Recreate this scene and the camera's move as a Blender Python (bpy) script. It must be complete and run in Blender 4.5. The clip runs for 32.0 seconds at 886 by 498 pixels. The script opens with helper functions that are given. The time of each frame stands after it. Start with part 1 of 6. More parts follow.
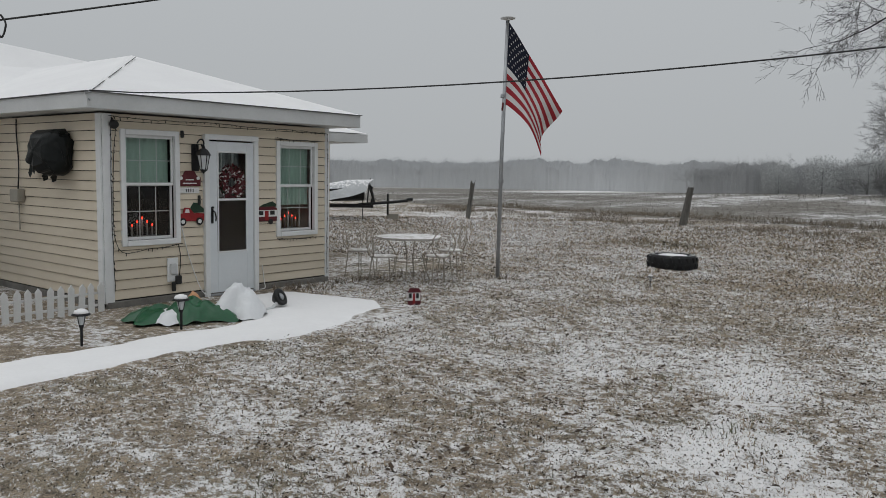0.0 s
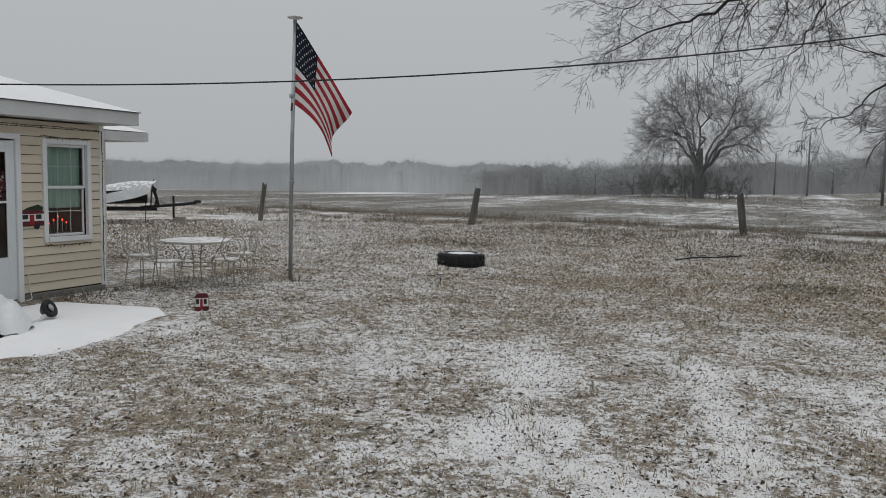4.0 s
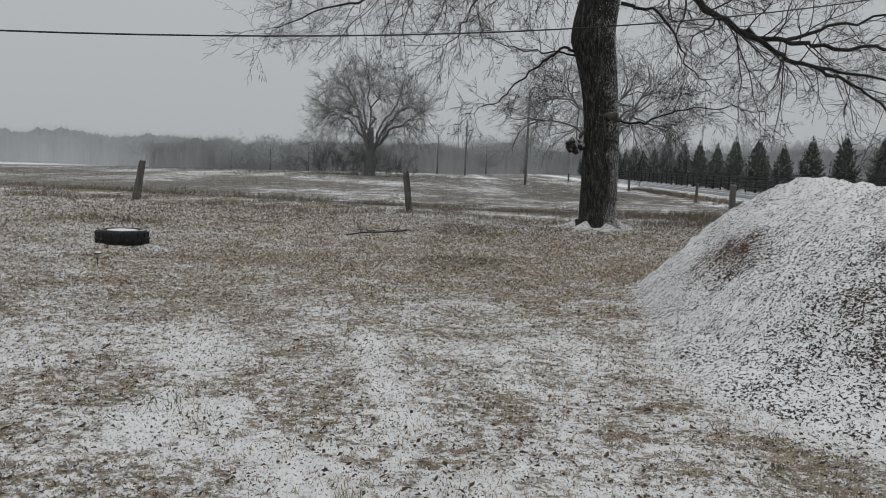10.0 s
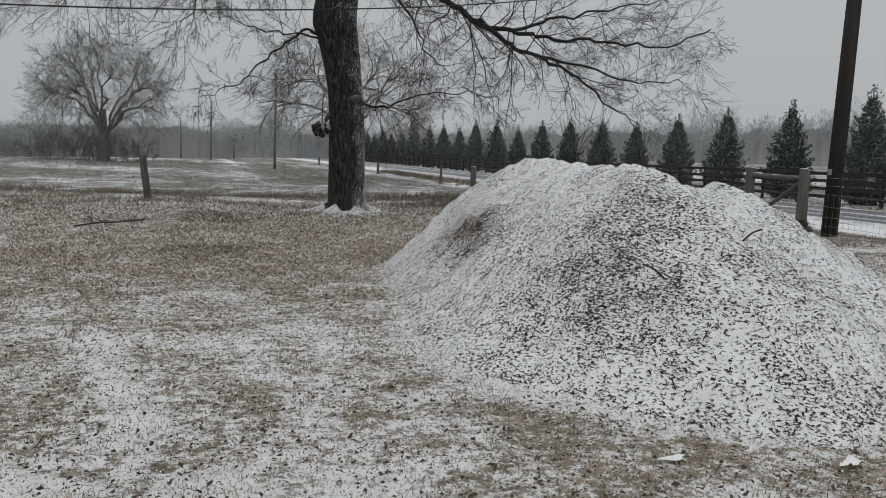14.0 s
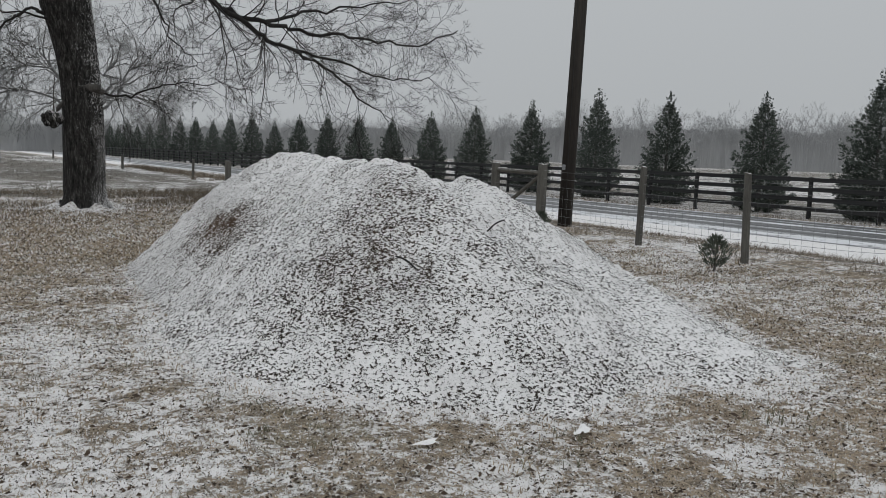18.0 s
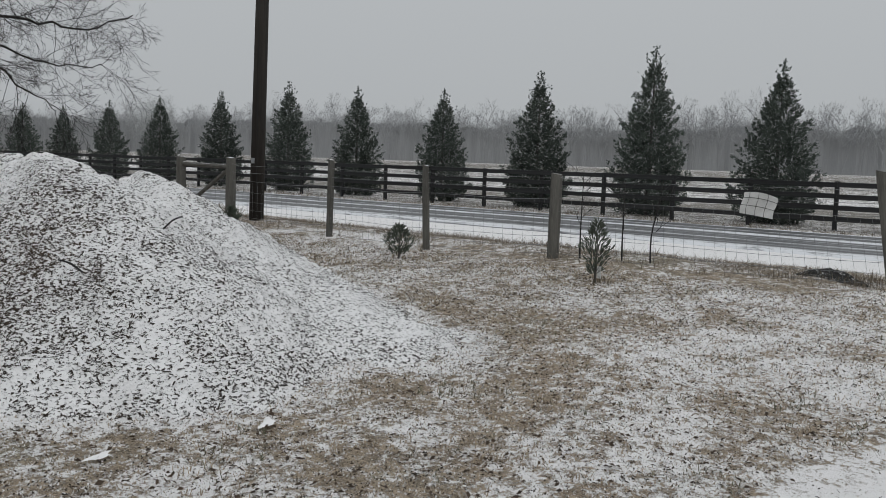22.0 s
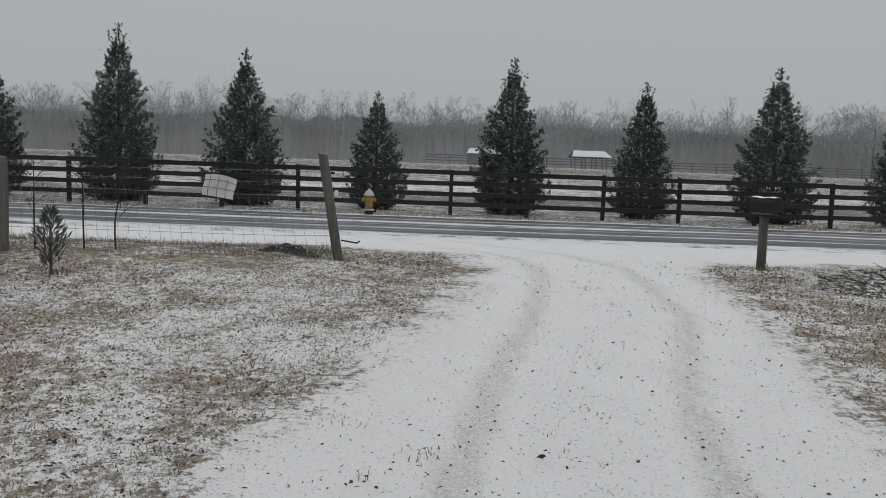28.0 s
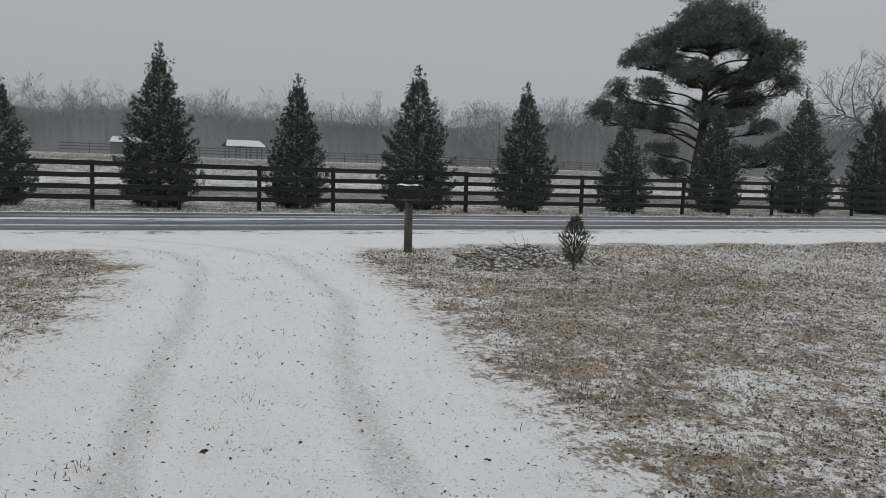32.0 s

WHAT IS ASKED: Write the listing above out again exactly, dropping each image.

RESPONSE FOR THIS EXERCISE:
Recreate this scene and the camera's move as a Blender Python (bpy) script. It must be complete and run in Blender 4.5. The clip runs for 32.0 seconds at 886 by 498 pixels. The script opens with helper functions that are given. The time of each frame stands after it. Start with part 1 of 6. More parts follow.
0.0 s
4.0 s
10.0 s
14.0 s
18.0 s
22.0 s
28.0 s
32.0 s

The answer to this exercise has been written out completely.